What is asked. Each line from the top of the listing through the one holding "scene.render.fps = FPS" should be restated word for word, with nothing added and no pictures.

Start of Data shown

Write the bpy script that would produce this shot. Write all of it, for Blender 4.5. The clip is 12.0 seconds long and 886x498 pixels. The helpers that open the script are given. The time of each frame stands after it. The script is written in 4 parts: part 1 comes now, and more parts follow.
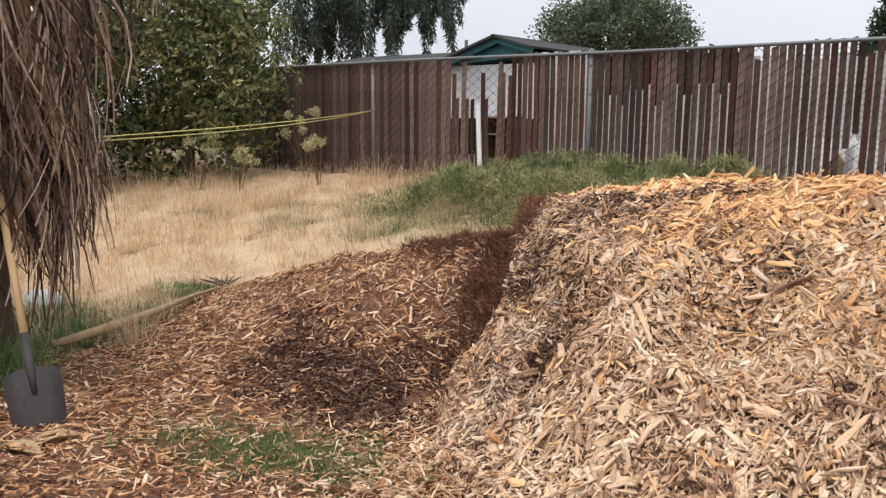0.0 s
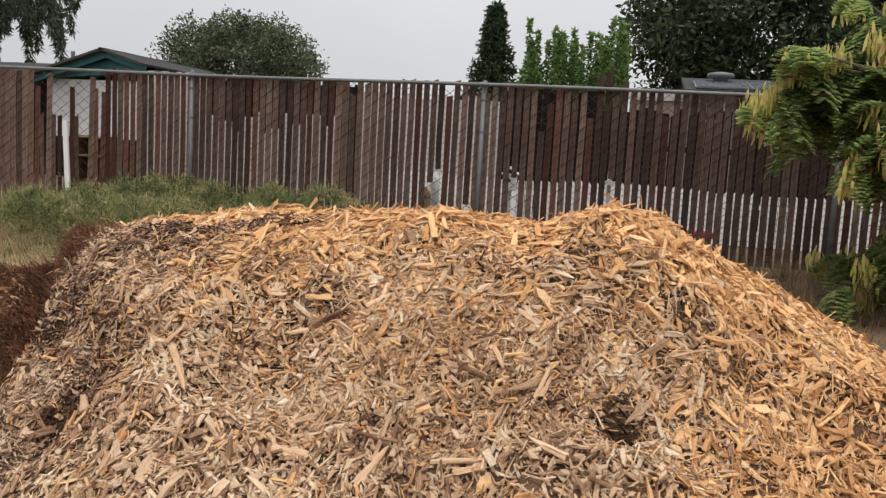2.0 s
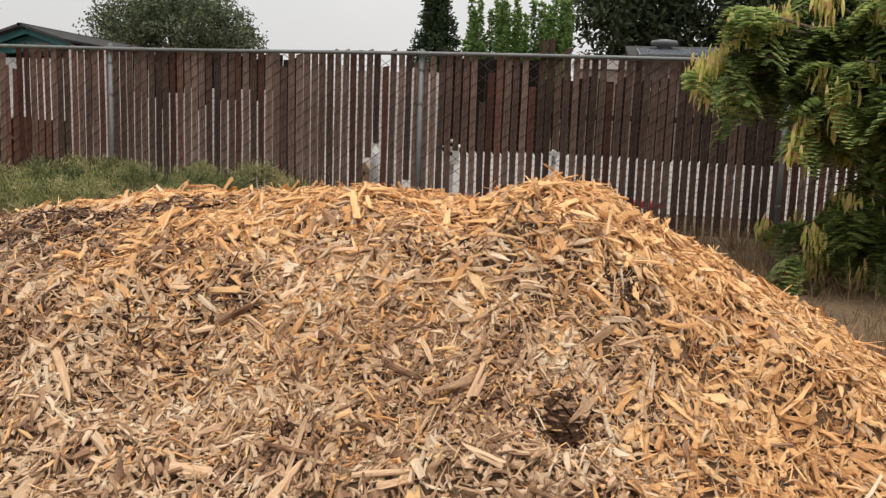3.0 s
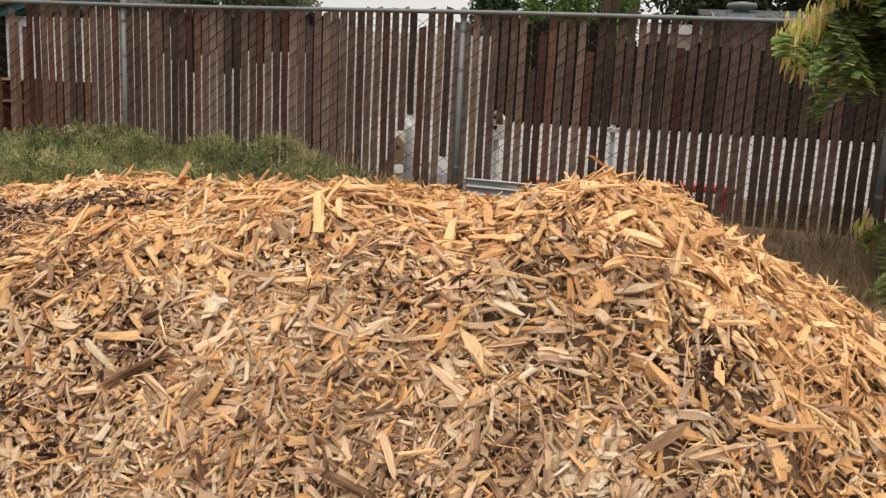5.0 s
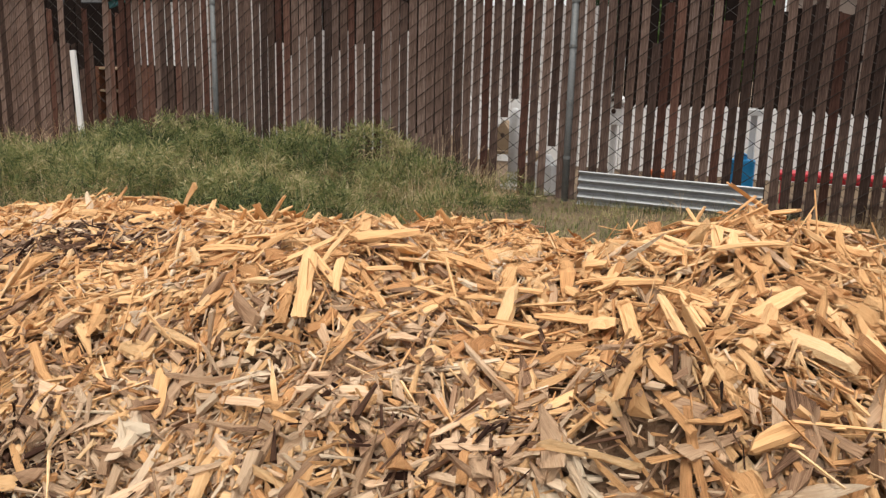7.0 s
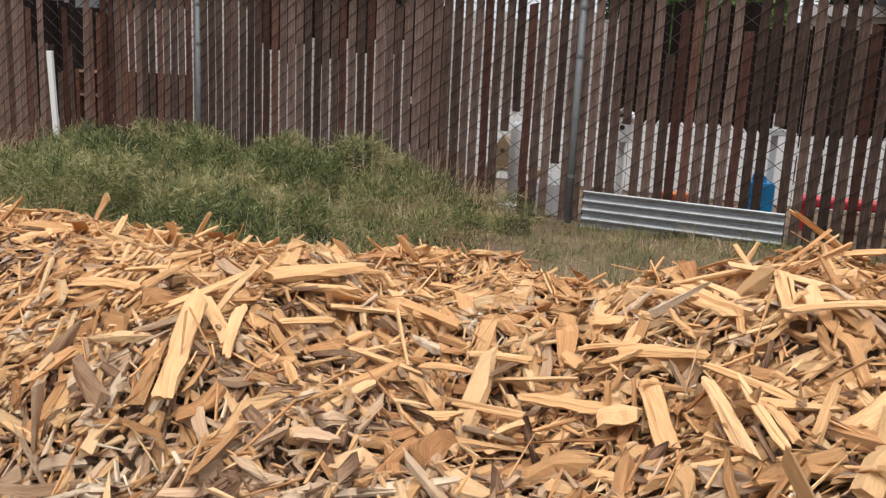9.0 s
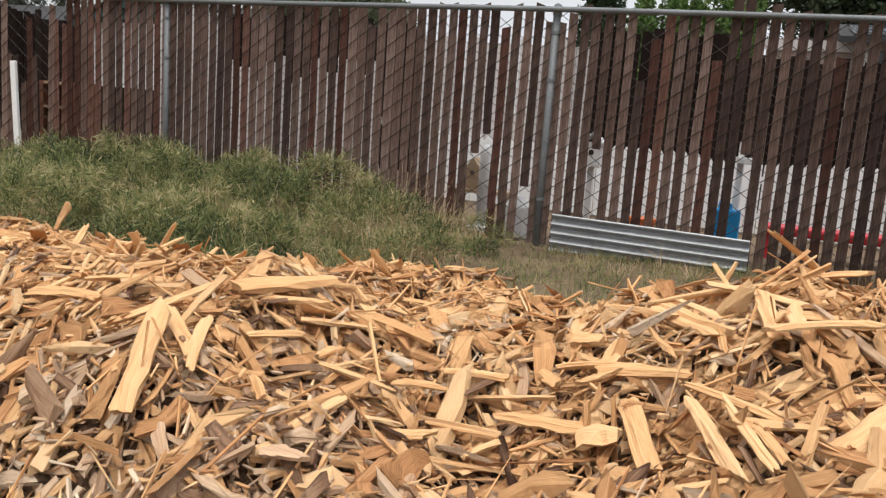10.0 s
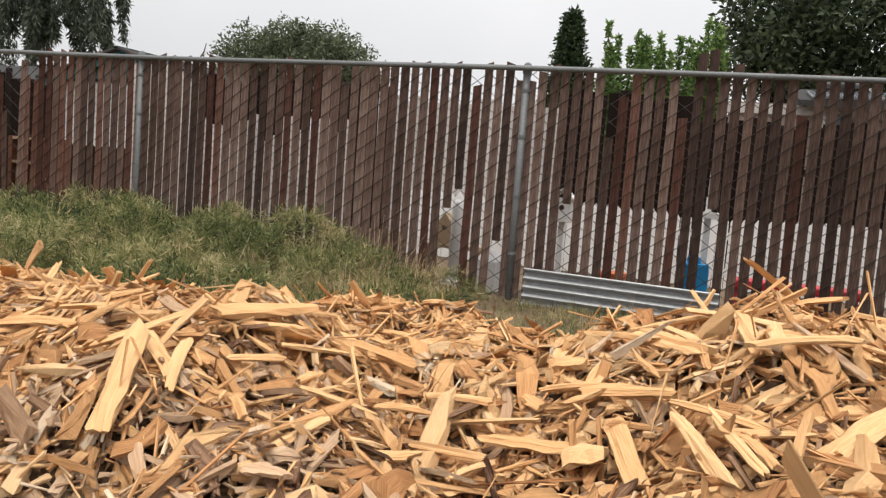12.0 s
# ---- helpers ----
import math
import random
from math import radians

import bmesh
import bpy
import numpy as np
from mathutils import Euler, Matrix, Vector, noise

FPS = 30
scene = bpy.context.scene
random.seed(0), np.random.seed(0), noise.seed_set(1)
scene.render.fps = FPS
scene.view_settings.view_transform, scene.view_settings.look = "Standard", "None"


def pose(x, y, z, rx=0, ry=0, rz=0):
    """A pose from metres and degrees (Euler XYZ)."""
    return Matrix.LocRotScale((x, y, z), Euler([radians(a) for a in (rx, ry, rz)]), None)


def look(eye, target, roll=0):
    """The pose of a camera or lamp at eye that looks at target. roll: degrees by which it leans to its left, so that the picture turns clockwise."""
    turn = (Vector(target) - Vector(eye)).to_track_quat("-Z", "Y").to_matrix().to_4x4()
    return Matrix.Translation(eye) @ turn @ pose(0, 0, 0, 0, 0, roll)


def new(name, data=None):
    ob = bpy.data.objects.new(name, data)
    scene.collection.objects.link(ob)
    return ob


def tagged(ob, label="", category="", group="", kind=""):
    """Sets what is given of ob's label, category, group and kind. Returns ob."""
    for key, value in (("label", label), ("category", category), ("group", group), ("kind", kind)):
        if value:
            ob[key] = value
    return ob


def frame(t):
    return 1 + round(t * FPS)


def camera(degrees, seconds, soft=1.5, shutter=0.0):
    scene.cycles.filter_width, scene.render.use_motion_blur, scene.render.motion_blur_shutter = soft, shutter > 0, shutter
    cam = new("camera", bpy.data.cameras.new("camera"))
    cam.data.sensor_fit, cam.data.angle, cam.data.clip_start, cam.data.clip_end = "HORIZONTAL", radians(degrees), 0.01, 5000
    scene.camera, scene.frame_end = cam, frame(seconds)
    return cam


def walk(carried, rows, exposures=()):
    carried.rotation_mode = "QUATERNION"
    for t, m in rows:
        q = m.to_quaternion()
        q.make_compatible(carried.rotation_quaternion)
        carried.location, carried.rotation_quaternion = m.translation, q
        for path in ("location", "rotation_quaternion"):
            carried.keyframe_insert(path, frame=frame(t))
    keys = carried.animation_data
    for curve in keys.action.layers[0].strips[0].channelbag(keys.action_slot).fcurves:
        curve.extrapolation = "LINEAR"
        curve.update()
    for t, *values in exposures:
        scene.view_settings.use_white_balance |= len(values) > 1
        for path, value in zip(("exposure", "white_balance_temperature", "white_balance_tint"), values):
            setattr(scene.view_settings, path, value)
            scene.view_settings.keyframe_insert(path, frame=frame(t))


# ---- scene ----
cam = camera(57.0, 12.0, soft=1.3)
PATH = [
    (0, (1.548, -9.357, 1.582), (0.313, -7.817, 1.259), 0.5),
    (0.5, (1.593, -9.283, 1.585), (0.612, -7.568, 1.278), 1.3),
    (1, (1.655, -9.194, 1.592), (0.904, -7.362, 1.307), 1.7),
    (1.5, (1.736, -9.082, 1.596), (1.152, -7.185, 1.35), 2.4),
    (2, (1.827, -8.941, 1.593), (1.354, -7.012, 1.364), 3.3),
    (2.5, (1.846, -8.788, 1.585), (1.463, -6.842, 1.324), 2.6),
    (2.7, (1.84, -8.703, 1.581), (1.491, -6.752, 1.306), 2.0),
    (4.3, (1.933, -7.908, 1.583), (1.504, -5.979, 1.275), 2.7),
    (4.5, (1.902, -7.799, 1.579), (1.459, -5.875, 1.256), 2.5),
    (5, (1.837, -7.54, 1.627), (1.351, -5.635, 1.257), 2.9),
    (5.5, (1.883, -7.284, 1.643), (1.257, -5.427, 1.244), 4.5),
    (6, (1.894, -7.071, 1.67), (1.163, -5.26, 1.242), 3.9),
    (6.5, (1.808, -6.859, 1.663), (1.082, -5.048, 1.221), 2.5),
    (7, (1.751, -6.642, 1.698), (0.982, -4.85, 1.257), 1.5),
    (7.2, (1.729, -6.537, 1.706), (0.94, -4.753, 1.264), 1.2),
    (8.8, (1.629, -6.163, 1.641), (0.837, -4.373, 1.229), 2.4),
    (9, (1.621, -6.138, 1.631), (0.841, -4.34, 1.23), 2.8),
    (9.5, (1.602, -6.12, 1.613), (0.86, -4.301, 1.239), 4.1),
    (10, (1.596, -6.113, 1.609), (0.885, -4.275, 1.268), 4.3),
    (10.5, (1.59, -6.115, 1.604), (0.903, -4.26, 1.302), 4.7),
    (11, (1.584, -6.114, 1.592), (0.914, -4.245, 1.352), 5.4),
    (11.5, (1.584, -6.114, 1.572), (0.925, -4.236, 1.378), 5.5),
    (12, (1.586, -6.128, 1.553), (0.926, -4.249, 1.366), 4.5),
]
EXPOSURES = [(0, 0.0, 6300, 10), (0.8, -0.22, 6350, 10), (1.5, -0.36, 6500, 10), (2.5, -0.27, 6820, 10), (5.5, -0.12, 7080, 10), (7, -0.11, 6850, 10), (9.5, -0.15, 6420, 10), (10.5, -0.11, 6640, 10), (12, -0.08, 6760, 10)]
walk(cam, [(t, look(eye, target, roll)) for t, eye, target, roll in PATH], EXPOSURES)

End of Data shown

Right answer.
Write the bpy script that would produce this shot. Write all of it, for Blender 4.5. The clip is 12.0 seconds long and 886x498 pixels. The helpers that open the script are given. The time of each frame stands after it. The script is written in 4 parts: part 1 comes now, and more parts follow.
0.0 s
2.0 s
3.0 s
5.0 s
7.0 s
9.0 s
10.0 s
12.0 s
# ---- helpers ----
import math
import random
from math import radians

import bmesh
import bpy
import numpy as np
from mathutils import Euler, Matrix, Vector, noise

FPS = 30
scene = bpy.context.scene
random.seed(0), np.random.seed(0), noise.seed_set(1)
scene.render.fps = FPS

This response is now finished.